И вот, похоже, у природы нашлось последнее средство. Новый сюрприз, социальный рак. Ультимативная стратегия. Мы не знаем, как с этим бороться. Это может не просто отрегулировать численность популяции – это может нас уничтожить вместе с окружающим миром. Мы доигрались…
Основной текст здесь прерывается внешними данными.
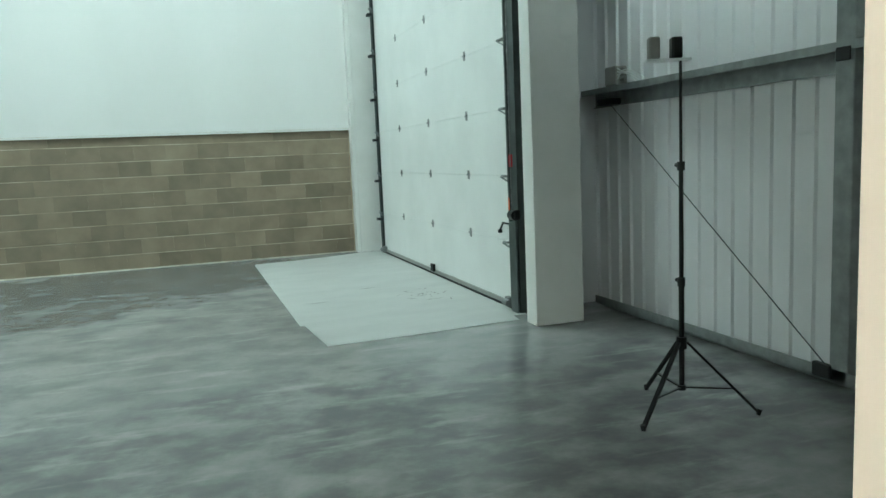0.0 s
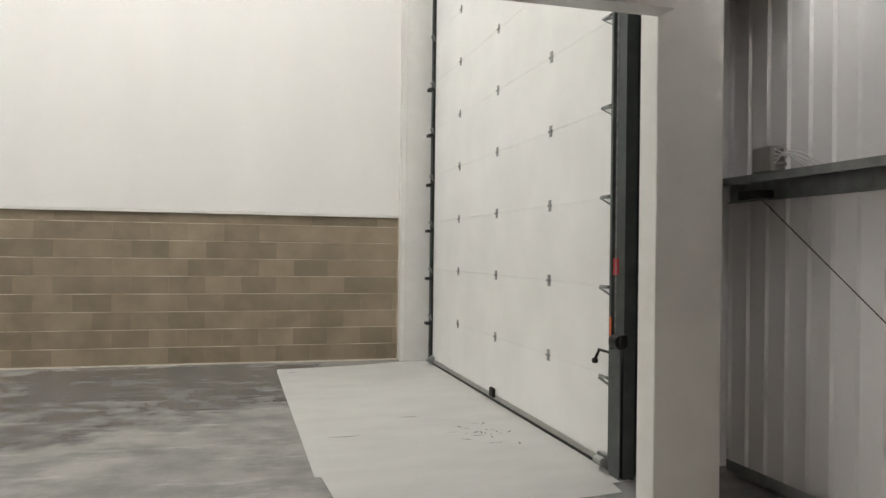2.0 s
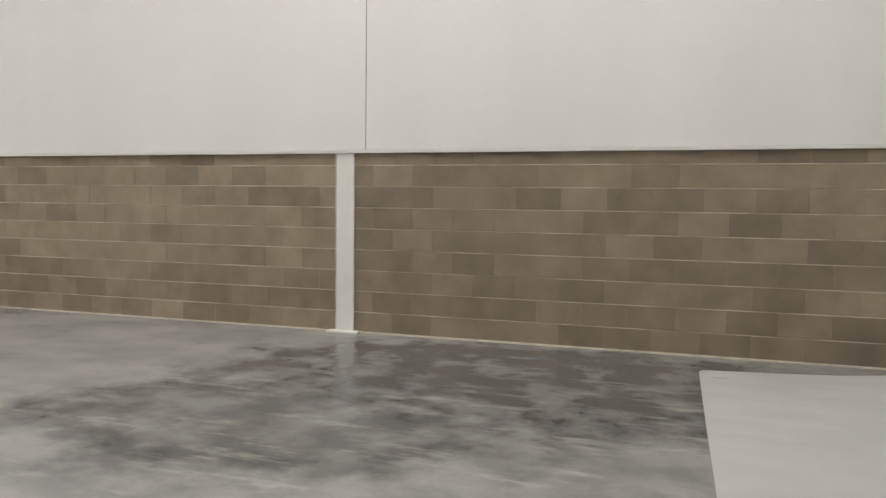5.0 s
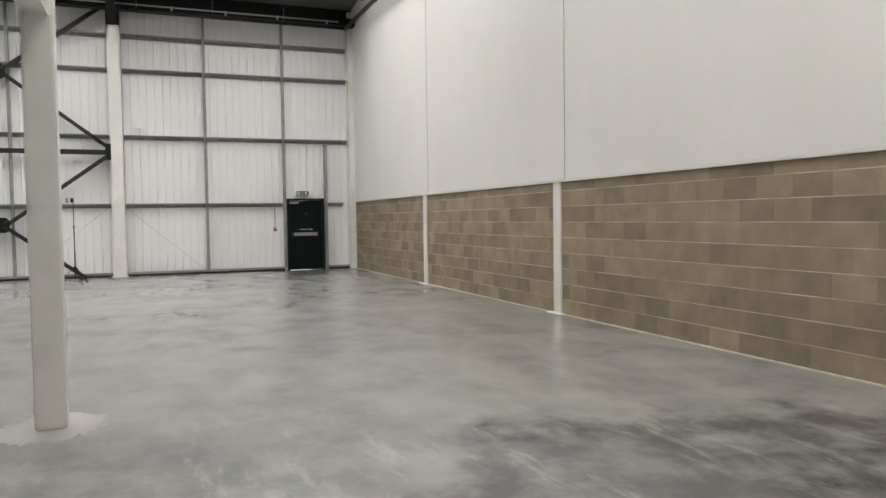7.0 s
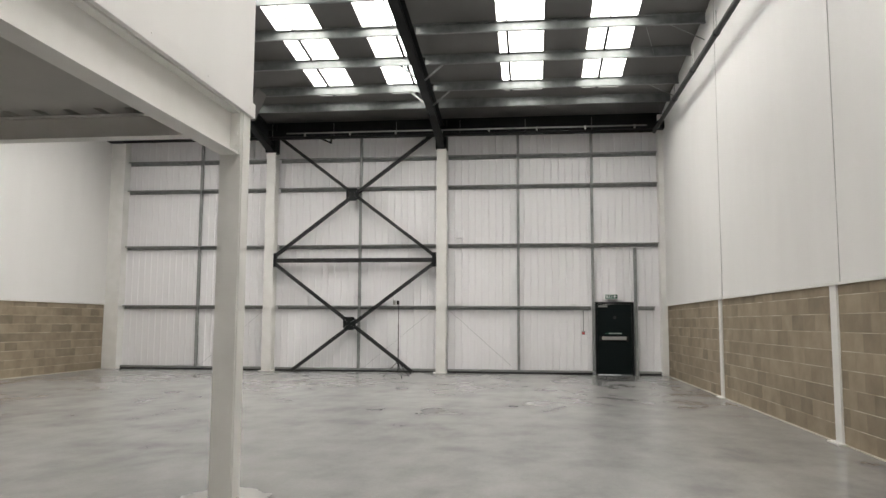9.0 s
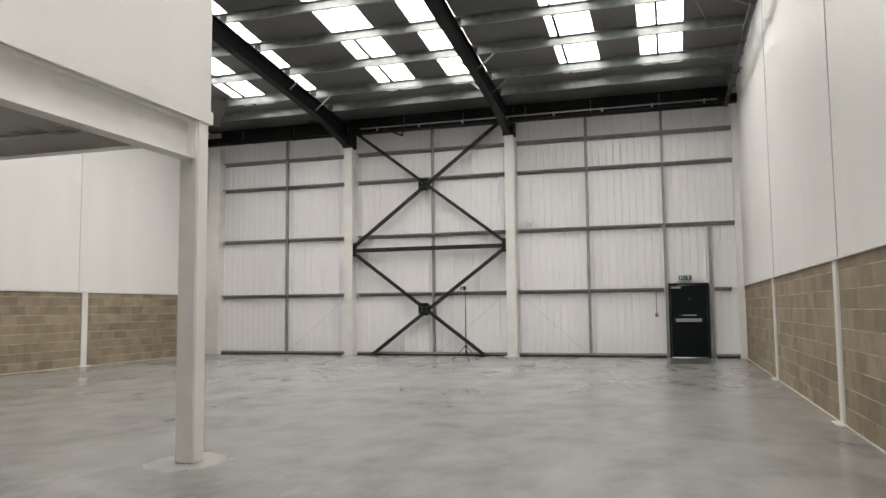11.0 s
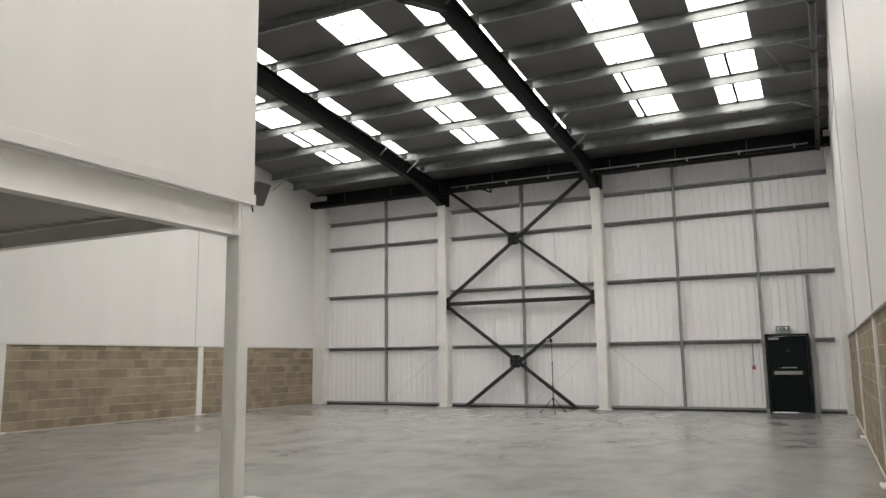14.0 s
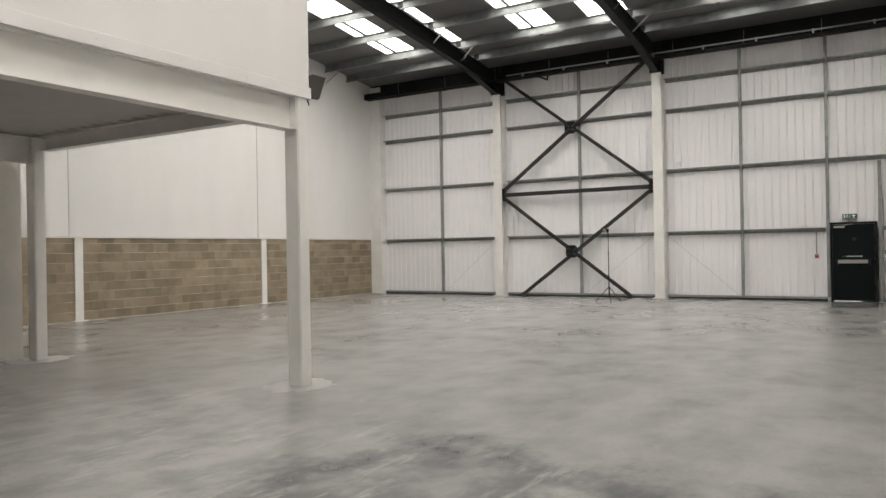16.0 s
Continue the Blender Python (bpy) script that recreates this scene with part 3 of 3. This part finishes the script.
part("case", box(-20.97, 10.17, 1.2, -20.91, 10.27, 1.31, 0.006), M_GREYP, cp)
part("face", box(-20.912, 10.185, 1.21, -20.905, 10.255, 1.27), M_RED, cp)
part("conduit", rod((-20.93, 10.22, 1.3), (-20.93, 10.22, 1.94), 0.014), M_GALV, cp)
jbw = tagged(part("junction_box", box(-20.86, 9.85, 2.061, -20.76, 10.0, 2.13, 0.01), M_WHITE), "small white junction box with cable on the rail", "electrical box")
part("cable", joined(rod((-20.83, 9.6, 2.068), (-20.83, 9.86, 2.09), 0.008), rod((-20.83, 10.0, 2.09), (-20.83, 10.45, 2.12), 0.008)), M_WHITE, jbw, "thin white cable")
tagged(part("wall_box", box(-20.97, 6.36, 4.18, -20.88, 6.56, 4.42, 0.01), M_CLAD), "small white box high on the cladding", "electrical box")

# ---- mezzanine ----
YB, XC = 5.985, -4.20
for x, y in ((XC, 5.992), (XC + 0.1, 0.68)):
    t = thing("mezzanine_column", (x, y, 0), "pale painted square steel column carrying the mezzanine", "column", "mezzanine columns", "structure")
    part("shaft", box(x - 0.092, y - 0.108, 0.0, x + 0.092, y + 0.108, 3.45, 0.012, 2), M_STEELW, t)
    part("end_plate", box(x + 0.092, y - 0.09, 3.05, x + 0.107, y + 0.09, 3.45, 0.002), M_STEELW, t)
    for z in (3.14, 3.24, 3.34):
        for dy in (-0.055, 0.055):
            part("bolt", rod((x + 0.107, y + dy, z), (x + 0.121, y + dy, z), 0.013, 6), M_STEELW, t)
ISEC = isec(0.17, 0.40, 0.018, 0.010)
DEEP, SHALLOW = 3.25, 3.36
for a, b in (((XC + 0.107, YB, DEEP), (3.826, YB, DEEP)), ((XC, YB - 0.10, SHALLOW), (XC, 0.79, SHALLOW)), ((XC + 0.207, 0.68, DEEP), (4.7, 0.68, DEEP)), ((0.0, YB - 0.1, SHALLOW), (0.0, 0.77, SHALLOW))):
    prof = ISEC if a[2] == DEEP else isec(0.15, 0.22, 0.012, 0.008)
    tagged(part("mezzanine_beam", beam(a, b, prof), M_STEELW), "pale painted steel beam under the mezzanine deck", "beam", "mezzanine beams", "structure")
# ribbed deck, ribs along x; it stops short of the east cladding, so daylight falls down that wall
bm = bmesh.new()
pts, y = [], 0.3
while y < 5.75:
    pts += [(y, 3.475), (y + 0.225, 3.475), (y + 0.235, 3.53), (y + 0.29, 3.53)]
    y += 0.30
rows = [[bm.verts.new((x, p, q)) for p, q in pts] for x in (-4.31, 4.05)]
for i in range(len(pts) - 1):
    bm.faces.new((rows[0][i], rows[0][i + 1], rows[1][i + 1], rows[1][i]))
deck = tagged(part("mezzanine_deck", bm, M_DECK), "ribbed steel underside of the mezzanine floor", "deck", kind="structure")
part("slab", box(-4.31, 0.2, 3.545, 4.05, 6.05, 3.68), M_DECK, deck)
part("soffit", box(-3.93, 0.80, 3.466, 4.05, 5.88, 3.472), M_DECK, deck, "flat pale soffit sheet")
mw = tagged(part("mezzanine_wall", joined(box(-4.322, 6.06, 3.45, 4.85, 6.10, 9.3), box(-4.322, -5.1, 3.45, -4.312, 6.06, 9.3)), M_LINING), "plain white wall panel above the mezzanine edge", "wall", kind="structure")
part("edge_trim", box(-4.333, 6.104, 3.44, 4.85, 6.125, 3.575, 0.003), M_LINING, mw, "white folded metal edge trim")
part("edge_trim", box(-4.333, 5.95, 3.44, -4.3245, 6.103, 3.575), M_LINING, mw, "white folded metal edge trim")
for i in range(9):
    part("screw", rod((-4.2 + i * 0.9, 6.125, 3.51), (-4.2 + i * 0.9, 6.129, 3.51), 0.008, 6), M_STEELW, mw)
fl = thing("floodlight", (-4.48, 5.98, 3.6), "grey wedge-shaped floodlight on the mezzanine corner", "floodlight")
bm = bmesh.new()
prof = [(6.13, 3.75), (5.93, 3.74), (5.96, 3.50), (6.02, 3.50)]
f0 = [bm.verts.new((-4.36, p, q)) for p, q in prof]
f1 = [bm.verts.new((-4.60, p, q)) for p, q in prof]
bm.faces.new(f0), bm.faces.new(f1[::-1])
for i in range(4):
    bm.faces.new((f0[i], f0[(i + 1) % 4], f1[(i + 1) % 4], f1[i]))
part("housing", bm, M_LAMP, fl)
part("bracket", boxes((-4.41, 5.90, 3.46, -4.334, 6.0, 3.56)), M_WHITE, fl)
part("cable", rod((-4.43, 5.97, 3.5), (-4.43, 6.0, 3.40), 0.008), M_BLACK, fl)

for x in (-18.05, -14.8, -11.5):
    z = rafter_top(x)
    for y0, y1 in ((11.75, 12.62), (-4.35, -5.12)):
        tagged(part("purlin_brace", rod((x, y0, z + 0.02), (x, y1, z - 0.42), 0.014, 6), M_GALV), "thin galvanised brace between purlin and wall", "brace", "purlin braces", "structure")
tagged(part("tie_rod", rod((-15.0, 11.35, 8.50), (-16.4, 11.75, 8.30), 0.008, 6), M_GALV), "thin pale tie rod under the roof", "rod")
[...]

Но все еще продолжаем свои игры в войнушку за мировое господство. Наша Стая самая крутая. Любопытно, откуда в homo sapiens такой заряд агрессии ко всему живому? Ведь наши родичи и товарищи, человекообразные, по большей части мирные и кроткие создания… Почему homo sapiens легко питаются себе подобными? Откуда у них генетическое отсутствие запрета на убийство себе подобных? Мы ведь уже точно знаем, что никто из приматов не питается собственными сородичами, даже те, кто, подобно человеку, всеядны… Странно представить себе, что именно это чисто человеческое. Не воспетая духовность и мораль, а возможность каннибализма… славно… Любопытно, если именно из-за этой особенности мы и дошли до "сияющих вершин эволюции" – выжили, единственные из прямоходящих. И при этом еще наивно удивляемся, что наши собратья просто и без затей, без особенной нужды, а часто – для забавы, убивают других живых существ. Смешно. Нам же можно убивать кого угодно. У нас нет запретов. У нас нет врожденного Кодекса Чести Стаи, как у других стайных животных, поэтому мы придумываем себе мораль. Дурную, как правило. Противоприродную, ничего не решающую.